High-flying balloons are bringing broadband connectivity to remote nations and post-disaster zones where cell towers have been knocked out. These “super-pressure” helium-filled polyethylene bags float 65,000 feet up in the stratosphere, above commercial planes, hurricanes, and pretty much anything else. But keeping a fleet of tennis-court-sized, internet-blasting balloons hovering over one spot has been a tricky engineering problem, just like keeping a boat floating in one place on a fast-moving river.
Now researchers at Google spinoff Loon have figured out how to use a form of artificial intelligence to allow the balloon’s onboard controller to predict wind speed and direction at various heights, then use that information to raise and lower the balloon accordingly. The new AI-powered navigation system opens the possibility of using stationary balloons to monitor animal migrations, the effects of climate change, or illegal cross-border wildlife or human trafficking from a relatively inexpensive platform for months at a time.

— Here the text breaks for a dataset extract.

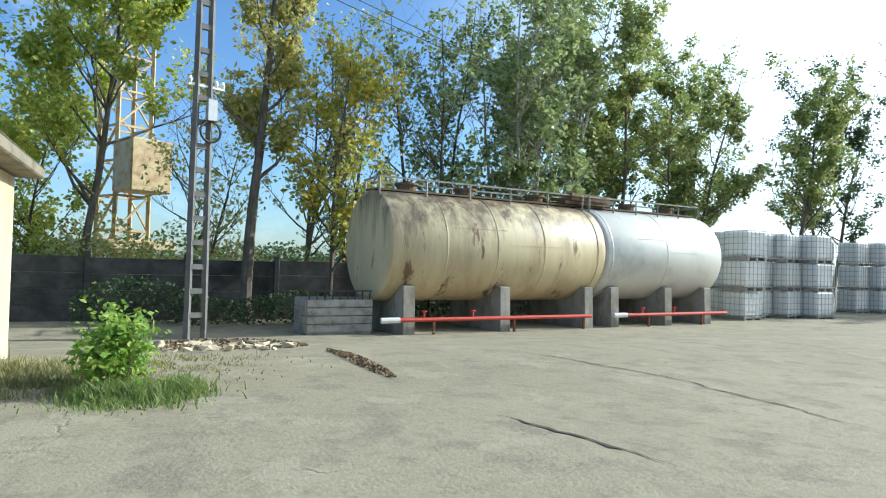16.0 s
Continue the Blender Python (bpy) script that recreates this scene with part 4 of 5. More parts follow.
for k in range(3):
    gr = thing("loose_grating", "dark rusty walkway grating stacked on the tank", "grating", pose(axis(34.2) + 0.05 * k, 34.2 + 0.12 * (k % 2), T_Z + T_R + 0.06 + k * 0.13, 0, 2 * k, 7 + 4 * k), group="gratings on the tanks")
    for u in (-0.45, 0.45):
        part("side_bar", bxo(u - 0.03, u + 0.03, -0.95, 0.95, 0, 0.1), M_TANKDIRT, gr)
    for q in range(8):
        part("cross_bar", bxo(-0.42, 0.42, -0.93 + q * 0.26, -0.89 + q * 0.26, 0.02, 0.09), M_TANKDIRT, gr)
crate = thing("wooden_crate", "weathered blue-grey wooden crate beside the tank", "crate", pose(-51.5, 25.75, gz(-51.5, 25.75), 0, 0, 4))
for k in range(4):
    part("slat", bxo(0.5, 0.54, -0.85, 0.85, 0.06 + k * 0.21, 0.25 + k * 0.21, 0.01), M_WOOD, crate)
    part("slat", bxo(-0.5, 0.5, -0.89, -0.852, 0.06 + k * 0.21, 0.25 + k * 0.21, 0.01), M_WOOD, crate)
    part("slat", bxo(-0.5, 0.5, 0.852, 0.89, 0.06 + k * 0.21, 0.25 + k * 0.21, 0.01), M_WOOD, crate)
part("base", bxo(-0.5, 0.5, -0.85, 0.85, 0.0, 0.06), M_WOOD, crate)
part("back", bxo(-0.54, -0.502, -0.85, 0.85, 0.0, 0.9), M_WOOD, crate)
b = bmesh.new()
for k in range(9):
    bar(b, (0.52, -0.8 + k * 0.2, 0.88), (0.52, -0.8 + k * 0.2, 1.1), 0.03)
bar(b, (0.52, -0.85, 1.1), (0.52, 0.85, 1.1), 0.04)
part("top_rack", b, M_IRON, crate)

# ---- lattice lamp post ----
lamp = thing("lattice_lamp_post", "tall grey lattice lamp post with rungs and street lamp", "lamp post", pose(-50.7, 22.35, -0.45, 0, 0, 20))
for sy in (-1, 1):
    b = bmesh.new()
    bar(b, (0, 0.2 * sy, 0), (0, 0.13 * sy, 9.6), 0.11, 0.13)
    part("leg", b, M_LAMPPOST, lamp)
for k in range(17):
    z = 0.5 + k * 0.55
    w = 0.2 - 0.07 * z / 9.6
    part("rung", bxo(-0.05, 0.05, -w, w, z, z + 0.12), M_LAMPPOST, lamp)
b = bmesh.new()
bar(b, (0, -0.35, 5.8), (0, 0.5, 5.8), 0.06)
for y in (-0.32, 0.3, 0.46):
    tube(b, [(0, y, 5.83), (0, y, 5.9), (0, y, 5.98)], [0.05, 0.06, 0.03], 8)
part("insulators", b, M_WHITE, lamp, "white porcelain insulators")
b = bmesh.new()
tube(b, [(0, 0.0, 9.5), (0.1, 0.1, 10.0), (0.5, 0.3, 10.2)], 0.035, 7)
arm = part("lamp_arm", b, M_STEEL, lamp)
b = bmesh.new()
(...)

“It’s super hard to have the [balloon] network over the people who need connection to the internet and not drifting far away,” says Sal Candido, chief technology officer at Loon. The high-tech balloons were tested last year over Peru and managed to stay on target without a human controller. Because winds blow in various directions at each altitude, the AI-based controller was programmed to use reinforcement learning, or RL, to search a database of historic records and current weather reports to predict the best elevation to keep the balloon in one place. It also checked how much electricity the balloon’s solar panels were generating to operate the device’s instruments.
“What the RL is doing for us is deciding what’s the situation with the balloon, how much power does it have left, what is the best action that the balloon could do right now to stay over the person with the cellphone in their hand,” says Candido about how Loon keeps the balloons over broadband customers.
Candido is coauthor of a journal article on the computer programming experiment published today in the journal Nature. The study details a 39-day experiment over the Pacific Ocean in which an AI-based Loon balloon was parked over a spot along the equator and received information from other balloons in the area. The balloon was able to stay close to its target by performing a series of figure eights as it moved up and down the atmosphere. Since the AI agent didn’t have a complete record of wind direction and speed in the remote area, it filled in the gaps by adding randomly generated “noise” to the current wind data, to better map out the range of wind speeds and directions that could plausibly occur and to improve assessments of the variety of paths the balloon might take in the future. The algorithm improved decisionmaking time during flights, compared with Loon’s previous balloon navigation systems, which did not use reinforcement learning.
Candido and his team have been working on this problem for several years, since the company was first launched as part of the Google X research lab in 2012. Loon is now a subsidiary of Google’s parent company Alphabet.
The big advancement since then has been applying reinforcement learning, something previously used in video games, to a real-world challenge, according to Marc Bellemare, lead author on the Nature paper and a research scientist at Google Canada. “Machine learning refers to the idea of taking data and making predictions about outcomes,” Bellemare says. “With reinforcement learning we are focusing on the decision part. How do we go up or down based on that data? Not only is [the AI controller] making decisions, but making decisions over time.”
Some experts believe the AI-powered balloons can also be used to monitor Earth’s environmental vital signs, such as checking on melting in the Arctic permafrost, the exchange of greenhouse gases from tropical rainforests, or even the atmospheric pressure and wind currents that give rise to powerful hurricanes in the Atlantic and Pacific. The advantage of this kind of new AI-based navigation system is that the balloons can be deployed from a launchpad far away—such as Puerto Rico or Nevada, where Loon operates—and then actively surf winds to reach their target, much like how a sailboat tacks against the wind to cross the ocean.
“You can launch them where it’s convenient and cheaper, and then they could move themselves,” says Scott Osprey, a climate scientist at the University of Oxford, who was not involved in the research with Loon. Osprey sees a big role for stationary balloons in recording seismic waves from active volcanoes, for example, or even on interplanetary missions to explore cloudy atmospheres. “You could send a probe to Venus and look above the cloud tops in orbit,” he says, “or station it there for months at a time and communicate with a satellite above.”
A trip to Venus may be a few years down the road. Today, however, the new AI-powered autonomous balloons are stationed above Kenya, providing internet service to customers of Kenya Telecom. The firm recently broke a record for keeping one of its balloons aloft for 312 days and is expanding service to nearby Mozambique in the coming months.
Google’s Bellemare says the advent of using reinforcement learning to navigate the balloons for long periods of time will open up all kinds of applications for scientific remote sensing and commercial projects as well. For him, it’s another step in making truly intelligent machines to perform difficult tasks without a human controller behind them. “The really exciting thing is using reinforcement learning,” he says. “It’s like if you are trying to learn to ride a bicycle—it’s harder to write down the equations. It’s easier just to try it out.”